■ Available data
···
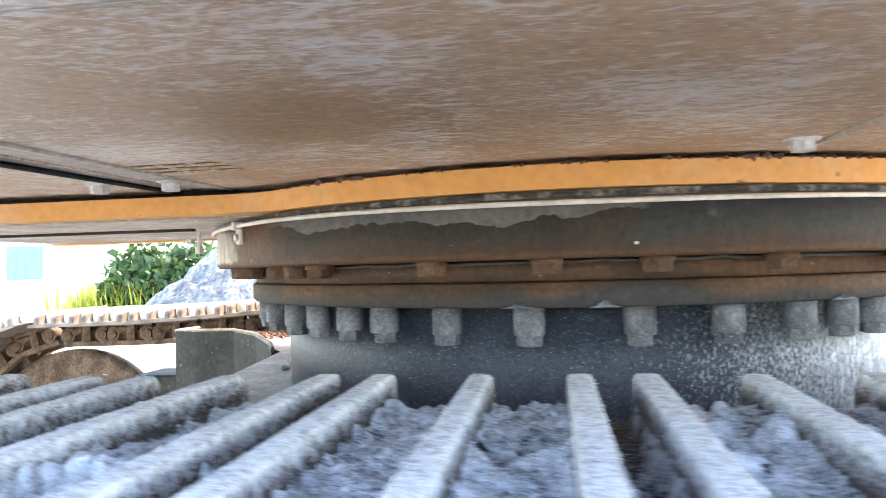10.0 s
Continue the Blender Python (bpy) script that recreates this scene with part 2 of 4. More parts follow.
M["bolt_grey"] = mat("cement_grey_bolt", (0.105, 0.112, 0.125), (0.050, 0.053, 0.062), scale=38, spec=0.25, rough=0.7, bump=0.45, bump_scale=260, grain=0.3, speck=(0.24, 0.245, 0.255), speck_scale=420, speck_at=0.66, vary=0.25)
M["turret"] = mat("splashed_dark_steel", (0.013, 0.017, 0.025), (0.025, 0.030, 0.041), scale=9, spec=0.2, rough=0.5, bump=0.4, bump_scale=180, grain=0.3, speck=(0.17, 0.18, 0.20), speck_scale=520, speck_at=0.640)
stain_or_light(M["turret"], (0.19, 0.195, 0.21), "X", 0.16, 0.34, 0.55, 330.0, (1.0, 1.0, 0.55))
stain_or_light(M["turret"], (0.36, 0.365, 0.375), "X", 0.33, 0.46, 0.42, 190.0, (1.0, 1.0, 0.30))
stain_or_light(M["turret"], (0.062, 0.060, 0.056), "X", -0.40, -0.52, 0.06, 60.0)
M["seal"] = mat("grimy_sealant", (0.05, 0.045, 0.04), (0.28, 0.26, 0.23), scale=40, rough=0.8, bump=0.8, bump_scale=160, spread=(0.5, 0.66))
M["tube"] = mat("dusty_pipe", (0.40, 0.36, 0.31), (0.52, 0.48, 0.43), scale=14, rough=0.5, bump=0.15, grain=0.12)
M["zinc"] = mat("dusty_zinc", (0.36, 0.335, 0.30), (0.48, 0.46, 0.43), scale=40, rough=0.55, bump=0.2, grain=0.15)
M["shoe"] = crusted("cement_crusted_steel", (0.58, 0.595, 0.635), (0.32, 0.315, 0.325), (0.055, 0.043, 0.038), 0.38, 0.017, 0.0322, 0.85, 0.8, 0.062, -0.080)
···
■ Set task
Copy every line above word for word and exclude the pictures.

■ Answer for the task
10.0 s
Continue the Blender Python (bpy) script that recreates this scene with part 2 of 4. More parts follow.
M["bolt_grey"] = mat("cement_grey_bolt", (0.105, 0.112, 0.125), (0.050, 0.053, 0.062), scale=38, spec=0.25, rough=0.7, bump=0.45, bump_scale=260, grain=0.3, speck=(0.24, 0.245, 0.255), speck_scale=420, speck_at=0.66, vary=0.25)
M["turret"] = mat("splashed_dark_steel", (0.013, 0.017, 0.025), (0.025, 0.030, 0.041), scale=9, spec=0.2, rough=0.5, bump=0.4, bump_scale=180, grain=0.3, speck=(0.17, 0.18, 0.20), speck_scale=520, speck_at=0.640)
stain_or_light(M["turret"], (0.19, 0.195, 0.21), "X", 0.16, 0.34, 0.55, 330.0, (1.0, 1.0, 0.55))
stain_or_light(M["turret"], (0.36, 0.365, 0.375), "X", 0.33, 0.46, 0.42, 190.0, (1.0, 1.0, 0.30))
stain_or_light(M["turret"], (0.062, 0.060, 0.056), "X", -0.40, -0.52, 0.06, 60.0)
M["seal"] = mat("grimy_sealant", (0.05, 0.045, 0.04), (0.28, 0.26, 0.23), scale=40, rough=0.8, bump=0.8, bump_scale=160, spread=(0.5, 0.66))
M["tube"] = mat("dusty_pipe", (0.40, 0.36, 0.31), (0.52, 0.48, 0.43), scale=14, rough=0.5, bump=0.15, grain=0.12)
M["zinc"] = mat("dusty_zinc", (0.36, 0.335, 0.30), (0.48, 0.46, 0.43), scale=40, rough=0.55, bump=0.2, grain=0.15)
M["shoe"] = crusted("cement_crusted_steel", (0.58, 0.595, 0.635), (0.32, 0.315, 0.325), (0.055, 0.043, 0.038), 0.38, 0.017, 0.0322, 0.85, 0.8, 0.062, -0.080)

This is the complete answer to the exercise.